Dataset section:
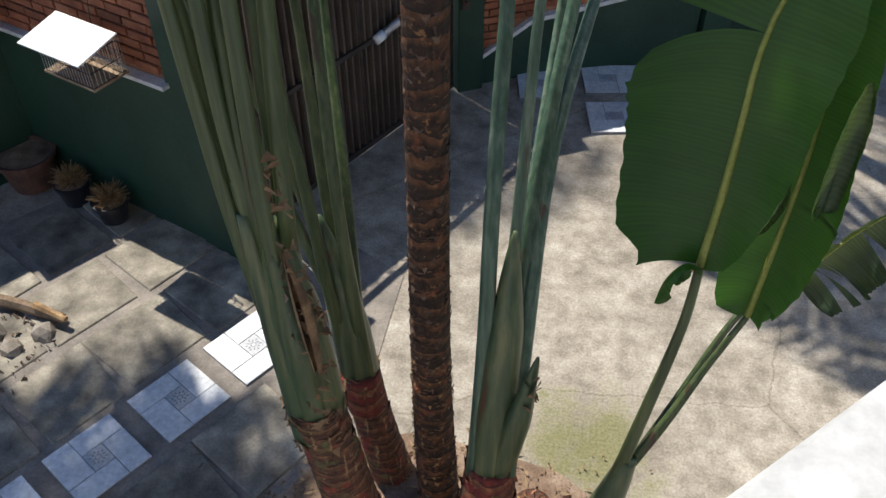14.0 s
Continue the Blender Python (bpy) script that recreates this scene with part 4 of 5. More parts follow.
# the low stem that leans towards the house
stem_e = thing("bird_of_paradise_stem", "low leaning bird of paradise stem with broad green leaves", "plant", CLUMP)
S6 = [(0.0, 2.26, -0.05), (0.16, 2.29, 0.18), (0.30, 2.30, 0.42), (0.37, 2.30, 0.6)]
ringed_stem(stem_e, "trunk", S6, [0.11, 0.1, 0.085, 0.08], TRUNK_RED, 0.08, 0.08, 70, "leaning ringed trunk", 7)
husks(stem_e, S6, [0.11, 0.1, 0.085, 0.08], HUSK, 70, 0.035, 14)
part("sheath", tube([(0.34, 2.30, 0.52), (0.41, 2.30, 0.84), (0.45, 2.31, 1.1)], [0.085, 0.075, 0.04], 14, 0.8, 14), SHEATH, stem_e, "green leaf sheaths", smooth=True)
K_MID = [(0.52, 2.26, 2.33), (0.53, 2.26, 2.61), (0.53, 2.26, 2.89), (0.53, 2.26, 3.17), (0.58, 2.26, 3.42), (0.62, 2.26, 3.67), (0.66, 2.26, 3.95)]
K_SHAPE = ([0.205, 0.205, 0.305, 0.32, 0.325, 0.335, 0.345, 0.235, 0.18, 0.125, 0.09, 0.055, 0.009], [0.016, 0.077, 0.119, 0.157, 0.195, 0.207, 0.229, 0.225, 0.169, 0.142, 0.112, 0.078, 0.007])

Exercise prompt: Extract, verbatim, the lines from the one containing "Continue the Blender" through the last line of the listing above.

Task result:
Continue the Blender Python (bpy) script that recreates this scene with part 4 of 5. More parts follow.
# the low stem that leans towards the house
stem_e = thing("bird_of_paradise_stem", "low leaning bird of paradise stem with broad green leaves", "plant", CLUMP)
S6 = [(0.0, 2.26, -0.05), (0.16, 2.29, 0.18), (0.30, 2.30, 0.42), (0.37, 2.30, 0.6)]
ringed_stem(stem_e, "trunk", S6, [0.11, 0.1, 0.085, 0.08], TRUNK_RED, 0.08, 0.08, 70, "leaning ringed trunk", 7)
husks(stem_e, S6, [0.11, 0.1, 0.085, 0.08], HUSK, 70, 0.035, 14)
part("sheath", tube([(0.34, 2.30, 0.52), (0.41, 2.30, 0.84), (0.45, 2.31, 1.1)], [0.085, 0.075, 0.04], 14, 0.8, 14), SHEATH, stem_e, "green leaf sheaths", smooth=True)
K_MID = [(0.52, 2.26, 2.33), (0.53, 2.26, 2.61), (0.53, 2.26, 2.89), (0.53, 2.26, 3.17), (0.58, 2.26, 3.42), (0.62, 2.26, 3.67), (0.66, 2.26, 3.95)]
K_SHAPE = ([0.205, 0.205, 0.305, 0.32, 0.325, 0.335, 0.345, 0.235, 0.18, 0.125, 0.09, 0.055, 0.009], [0.016, 0.077, 0.119, 0.157, 0.195, 0.207, 0.229, 0.225, 0.169, 0.142, 0.112, 0.078, 0.007])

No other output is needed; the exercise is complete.